- [Collected data]
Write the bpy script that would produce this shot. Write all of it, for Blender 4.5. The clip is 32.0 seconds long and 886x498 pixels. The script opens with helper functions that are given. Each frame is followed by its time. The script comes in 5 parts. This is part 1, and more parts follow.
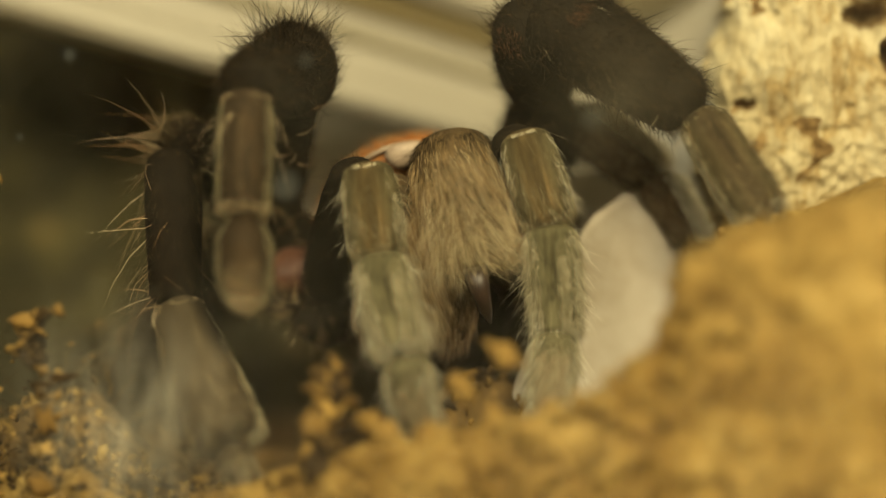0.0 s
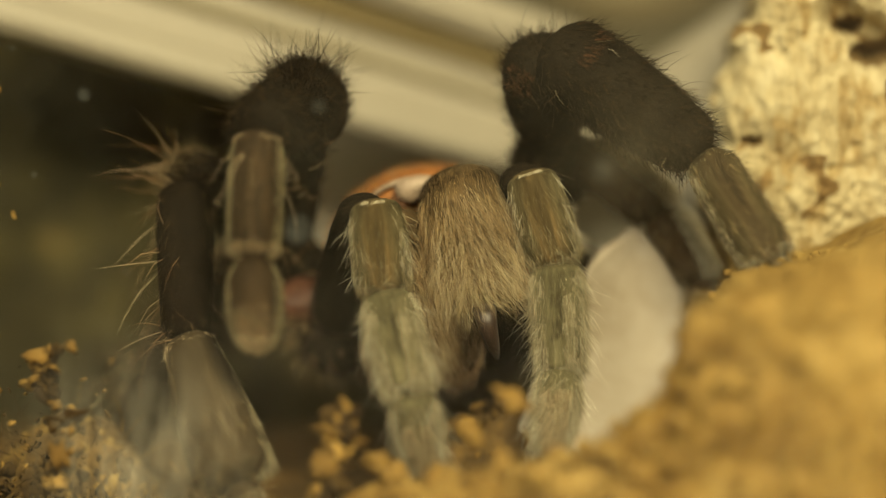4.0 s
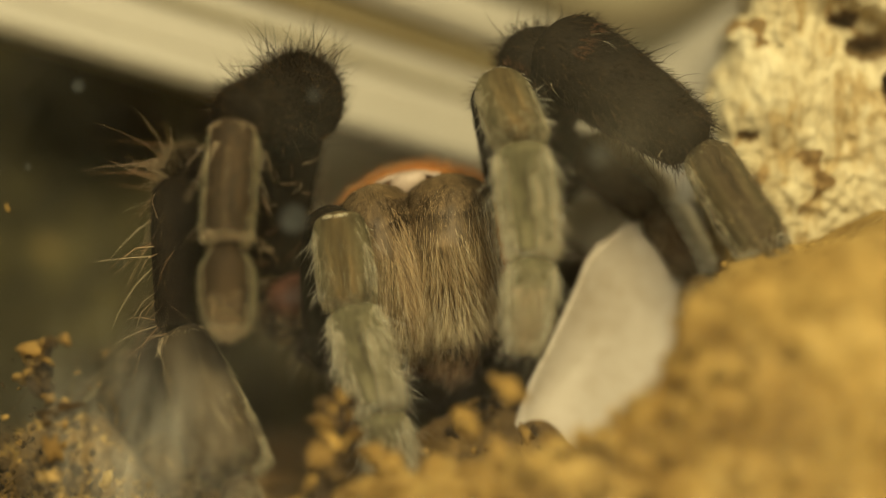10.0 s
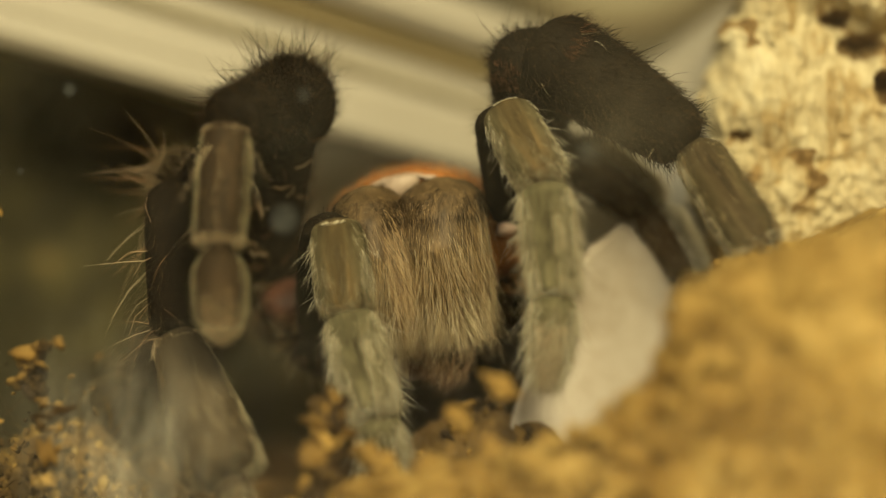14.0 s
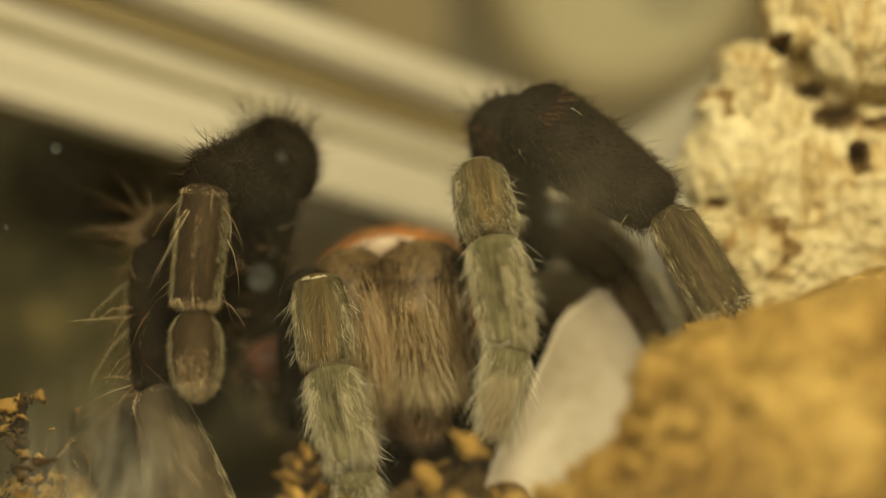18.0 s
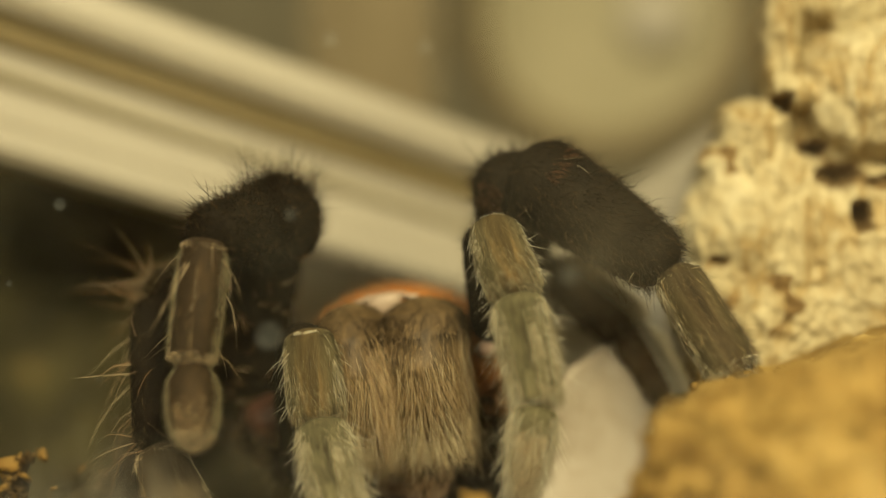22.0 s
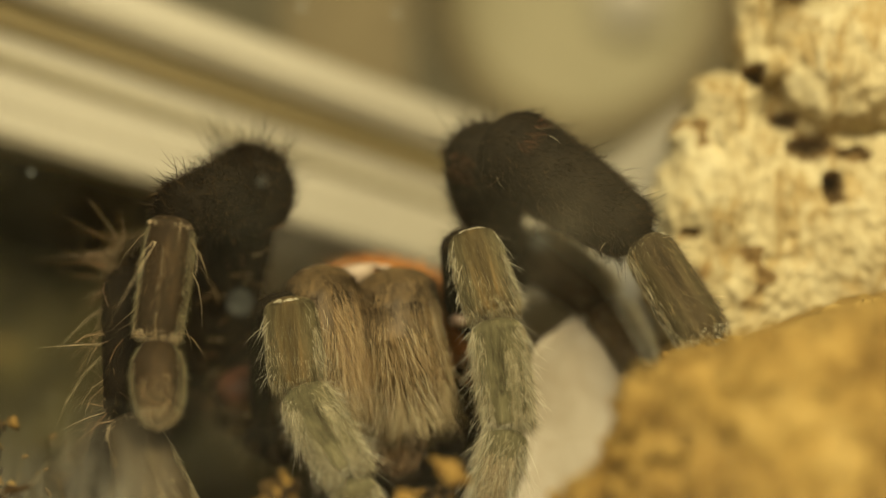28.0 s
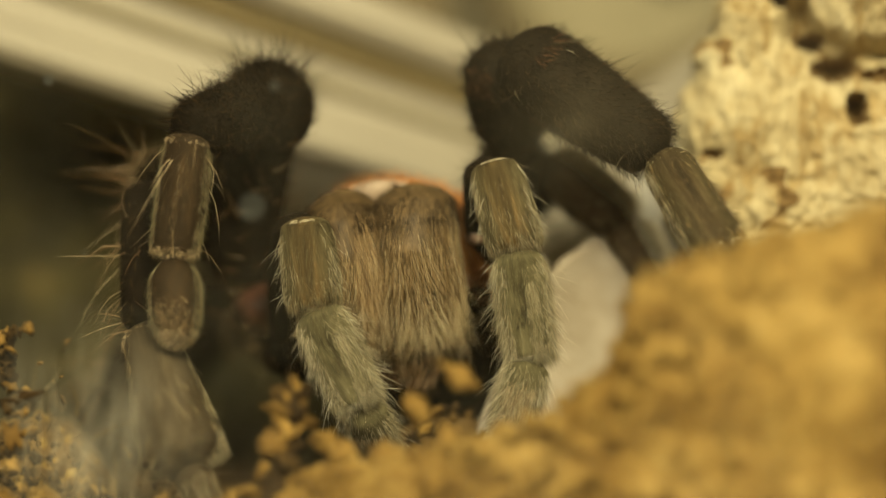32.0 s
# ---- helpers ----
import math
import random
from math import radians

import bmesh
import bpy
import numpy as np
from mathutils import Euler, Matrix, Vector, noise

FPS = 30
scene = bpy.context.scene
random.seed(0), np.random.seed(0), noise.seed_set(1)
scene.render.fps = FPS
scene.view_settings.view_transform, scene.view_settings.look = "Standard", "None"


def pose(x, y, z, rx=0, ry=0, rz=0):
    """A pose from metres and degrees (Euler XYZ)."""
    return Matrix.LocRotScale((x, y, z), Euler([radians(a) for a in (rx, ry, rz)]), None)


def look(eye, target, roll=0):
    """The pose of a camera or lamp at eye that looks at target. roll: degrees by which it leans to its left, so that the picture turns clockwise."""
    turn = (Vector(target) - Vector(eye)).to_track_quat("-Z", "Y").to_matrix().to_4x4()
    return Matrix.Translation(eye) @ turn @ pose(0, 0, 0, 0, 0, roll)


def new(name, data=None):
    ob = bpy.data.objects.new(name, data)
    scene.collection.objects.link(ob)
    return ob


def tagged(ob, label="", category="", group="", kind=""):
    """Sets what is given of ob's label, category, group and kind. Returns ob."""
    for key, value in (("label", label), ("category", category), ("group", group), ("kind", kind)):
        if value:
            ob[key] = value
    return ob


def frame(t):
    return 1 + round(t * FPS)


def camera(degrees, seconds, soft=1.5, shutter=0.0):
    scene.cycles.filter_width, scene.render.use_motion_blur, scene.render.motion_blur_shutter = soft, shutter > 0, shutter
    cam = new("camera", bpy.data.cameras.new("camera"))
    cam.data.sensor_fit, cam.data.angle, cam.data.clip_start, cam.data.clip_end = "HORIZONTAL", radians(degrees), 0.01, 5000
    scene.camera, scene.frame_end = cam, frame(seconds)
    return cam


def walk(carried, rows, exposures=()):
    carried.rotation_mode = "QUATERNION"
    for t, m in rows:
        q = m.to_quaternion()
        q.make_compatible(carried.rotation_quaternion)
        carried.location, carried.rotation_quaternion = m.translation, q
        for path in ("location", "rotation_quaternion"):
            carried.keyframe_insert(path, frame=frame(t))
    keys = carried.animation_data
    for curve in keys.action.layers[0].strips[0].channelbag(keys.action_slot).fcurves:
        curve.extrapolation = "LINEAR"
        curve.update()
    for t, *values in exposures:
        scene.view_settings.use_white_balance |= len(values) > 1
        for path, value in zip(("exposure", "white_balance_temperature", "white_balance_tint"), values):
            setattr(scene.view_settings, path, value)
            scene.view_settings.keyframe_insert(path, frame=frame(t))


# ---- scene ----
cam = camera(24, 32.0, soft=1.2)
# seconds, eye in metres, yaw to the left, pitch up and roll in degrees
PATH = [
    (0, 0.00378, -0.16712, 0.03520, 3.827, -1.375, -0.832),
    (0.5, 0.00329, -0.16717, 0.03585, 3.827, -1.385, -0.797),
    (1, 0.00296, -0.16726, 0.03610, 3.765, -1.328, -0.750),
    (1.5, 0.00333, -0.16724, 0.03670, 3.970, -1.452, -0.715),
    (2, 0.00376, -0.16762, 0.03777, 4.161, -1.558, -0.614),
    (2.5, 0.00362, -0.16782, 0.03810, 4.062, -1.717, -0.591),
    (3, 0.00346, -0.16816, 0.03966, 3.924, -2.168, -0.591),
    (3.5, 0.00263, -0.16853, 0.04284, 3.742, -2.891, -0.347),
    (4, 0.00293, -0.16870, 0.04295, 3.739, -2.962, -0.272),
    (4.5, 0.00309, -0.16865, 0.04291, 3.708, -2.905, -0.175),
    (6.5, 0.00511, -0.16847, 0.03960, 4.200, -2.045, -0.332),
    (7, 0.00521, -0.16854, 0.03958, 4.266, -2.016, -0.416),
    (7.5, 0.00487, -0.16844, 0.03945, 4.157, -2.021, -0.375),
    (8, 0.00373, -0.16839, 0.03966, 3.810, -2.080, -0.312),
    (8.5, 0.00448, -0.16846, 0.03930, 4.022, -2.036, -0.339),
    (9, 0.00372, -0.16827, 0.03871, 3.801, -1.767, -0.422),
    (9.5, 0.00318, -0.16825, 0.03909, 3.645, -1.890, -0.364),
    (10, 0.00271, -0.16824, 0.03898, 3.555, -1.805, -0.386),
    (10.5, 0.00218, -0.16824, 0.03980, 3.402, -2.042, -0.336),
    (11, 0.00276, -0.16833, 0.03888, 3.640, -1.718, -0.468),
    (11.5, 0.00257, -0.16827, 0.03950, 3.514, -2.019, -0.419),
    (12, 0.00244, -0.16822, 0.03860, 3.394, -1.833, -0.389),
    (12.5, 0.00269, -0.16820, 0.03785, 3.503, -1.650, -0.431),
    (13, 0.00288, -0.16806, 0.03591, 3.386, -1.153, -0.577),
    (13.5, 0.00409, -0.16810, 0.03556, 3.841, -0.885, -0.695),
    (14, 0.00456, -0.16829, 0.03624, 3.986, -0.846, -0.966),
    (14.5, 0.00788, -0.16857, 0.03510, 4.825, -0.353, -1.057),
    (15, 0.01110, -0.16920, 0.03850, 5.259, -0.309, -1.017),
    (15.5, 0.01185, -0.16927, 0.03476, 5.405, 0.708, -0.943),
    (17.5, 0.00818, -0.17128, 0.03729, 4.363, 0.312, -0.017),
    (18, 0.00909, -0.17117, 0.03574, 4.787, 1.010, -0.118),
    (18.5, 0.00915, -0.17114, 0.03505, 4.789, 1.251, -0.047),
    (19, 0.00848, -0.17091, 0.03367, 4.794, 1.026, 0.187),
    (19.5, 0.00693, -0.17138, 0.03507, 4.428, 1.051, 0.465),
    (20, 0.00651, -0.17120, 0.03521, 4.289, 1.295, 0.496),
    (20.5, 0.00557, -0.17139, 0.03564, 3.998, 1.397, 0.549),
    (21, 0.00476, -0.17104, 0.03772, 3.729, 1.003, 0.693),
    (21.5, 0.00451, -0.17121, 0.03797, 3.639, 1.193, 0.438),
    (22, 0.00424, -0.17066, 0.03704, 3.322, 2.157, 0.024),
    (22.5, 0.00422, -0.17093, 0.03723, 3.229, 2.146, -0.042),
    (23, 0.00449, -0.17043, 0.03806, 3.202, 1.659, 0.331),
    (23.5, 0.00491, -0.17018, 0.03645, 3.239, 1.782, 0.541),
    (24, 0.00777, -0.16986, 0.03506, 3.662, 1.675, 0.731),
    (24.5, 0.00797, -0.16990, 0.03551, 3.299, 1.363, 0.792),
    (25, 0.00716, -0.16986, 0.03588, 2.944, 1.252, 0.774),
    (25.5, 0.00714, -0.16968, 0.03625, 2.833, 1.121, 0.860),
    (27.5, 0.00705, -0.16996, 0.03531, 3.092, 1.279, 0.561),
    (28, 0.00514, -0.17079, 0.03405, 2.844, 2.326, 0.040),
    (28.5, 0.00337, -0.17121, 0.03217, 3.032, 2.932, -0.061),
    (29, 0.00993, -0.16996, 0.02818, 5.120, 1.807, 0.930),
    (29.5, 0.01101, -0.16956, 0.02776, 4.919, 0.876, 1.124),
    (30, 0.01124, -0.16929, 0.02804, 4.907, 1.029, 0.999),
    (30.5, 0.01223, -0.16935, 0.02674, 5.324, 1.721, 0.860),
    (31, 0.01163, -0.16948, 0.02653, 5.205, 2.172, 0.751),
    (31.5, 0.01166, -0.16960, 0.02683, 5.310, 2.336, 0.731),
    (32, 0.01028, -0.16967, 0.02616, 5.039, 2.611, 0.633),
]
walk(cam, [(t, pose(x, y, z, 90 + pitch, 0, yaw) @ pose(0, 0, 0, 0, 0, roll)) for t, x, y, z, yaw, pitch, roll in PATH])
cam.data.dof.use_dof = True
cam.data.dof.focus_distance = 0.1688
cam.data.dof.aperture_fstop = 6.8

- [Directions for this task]
Begin with the line containing "# ---- helpers", end with the line containing "pose from metres", and transcribe exactly every line in that span, with nothing added.

- [Correct output]
# ---- helpers ----
import math
import random
from math import radians

import bmesh
import bpy
import numpy as np
from mathutils import Euler, Matrix, Vector, noise

FPS = 30
scene = bpy.context.scene
random.seed(0), np.random.seed(0), noise.seed_set(1)
scene.render.fps = FPS
scene.view_settings.view_transform, scene.view_settings.look = "Standard", "None"


def pose(x, y, z, rx=0, ry=0, rz=0):
    """A pose from metres and degrees (Euler XYZ)."""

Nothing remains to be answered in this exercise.